Hamas füzeleri daha önce Demir Kubbe’ye takılıyordu. Bu sefer ise atılan 460 füzeden sadece 100’ünü vurabildiği açıklandı. İsrail bunun sebebi olarak Rus füzesi kullanıldığını iddia etti. Uzmanlar ise bunun için Rus füzesi kullanılması gerekmediğini söylüyor. Savunma, havacılık ve uzay teknolojileri ile silahlanma konuları üzerinde çalışan Arda Mevlütoğlu, son saldırıda Demir Kubbe’nin başarısızlığının ardındaki en muhtemel sebebin, arka arkaya ateşlenen çok sayıda roketi tespit edememesi olduğunu söylüyor: “Iron Dome (Demir Kubbe), HAMAS ve Hizbullah’ın yoğun olarak kullandığı roket ve füzelere karşı savunma maksadıyla geliştirilmiş bir hava savunma sistemi.
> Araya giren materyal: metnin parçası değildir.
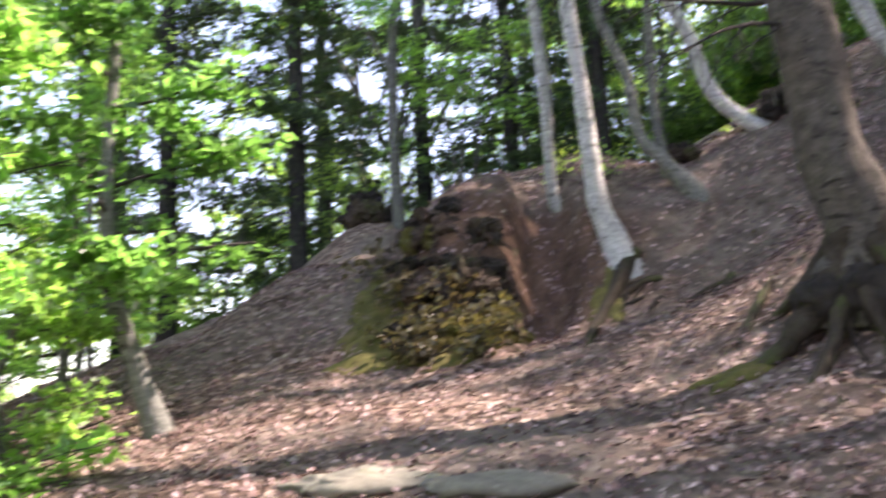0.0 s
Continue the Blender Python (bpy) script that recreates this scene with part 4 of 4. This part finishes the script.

Sistem, yüksek performanslı bir radar ile füzeler ile bir komuta – kontrol merkezinden oluşuyor. Genelde “Katyuşa” olarak bilinen, “merdiven altı” olarak nitelendirilebilecek atölyelerde üretilen küçük roket ve havanlara karşı geliştirilmiş bir sistem.

UCUZ FÜZELER

Bu tip roketlerin, saldıran taraf açısından önemi, üretilmelerinin nispeten kolay ve ucuz olması. Kısa sürede çok sayıda üretilebiliyorlar. Üretilmeleri için büyük ve pahalı tezgah, atölye vb’ye ihtiyaç olmuyor. Çoğunlukla yerleşim bölgelerine atıldıkları için yüksek isabet hassasiyetine, dolayısıyla pahalı elektronik akşamlara da ihtiyaç duyulmuyor. Pikap, kamyon vb gibi araçların arkasına monte edilen fırlatıcılardan kıs süre içinde salvolar halinde çok sayıda ateşlendikleri için, karşı tarafta psikolojik etkileri yüksek oluyor. Başka bir deyişle bu roketlerin esas amacı çoğunlukla bir hedefin imhası değil, psikolojik baskı ve yılgınlık yaratmak.
Iron Dome gibi gelişmiş hava savunma sistemlerinin esas zafiyeti de burada yatıyor. Son saldırıdaki başarısızlıklarının en muhtemel sebebi, arka arkaya ateşlenen çok sayıda roketi tespit etme ve önlemede yetersiz olmuş olmaları. Çok az sayıda roket ateşlenseydi muhtemelen bunların çoğunu tespit edip vurabilirlerdi. Ancak 400 – 500 civarında roketten bahsediliyor ki, literatürde bu tip saldırılara “satürasyon saldırısı” denir, bunun karşısında yetersiz kalmış olabilirler.”

İSRAİL’İN DE CANI ACISIN

Mehmet Kaya da son çatışmalarda Hamas’ın farklı bir taktik uyguladığını ve daha önce bir bölgeden, iki tane füze atıyorsa, bunun sayısını 10’a, 20’ye çıkardığını, böylece aynı anda atılan füzelerin çokluğunun Demir Kubbe’yi etkisiz hale getirdiğini söylüyor. Füzelerin Demir Kubbe’yi geçtiğini gören İsrail’in ilk gün çok acil bir şekilde Mısır’la kontağa geçerek ateşkes istediğini anlatan Kaya, direnişçilerin İsrail’in yaptığı bu saldırıların karşılığında canının acımasını istedikleri için ateşkesi hemen kabul etmediklerini anlatıyor.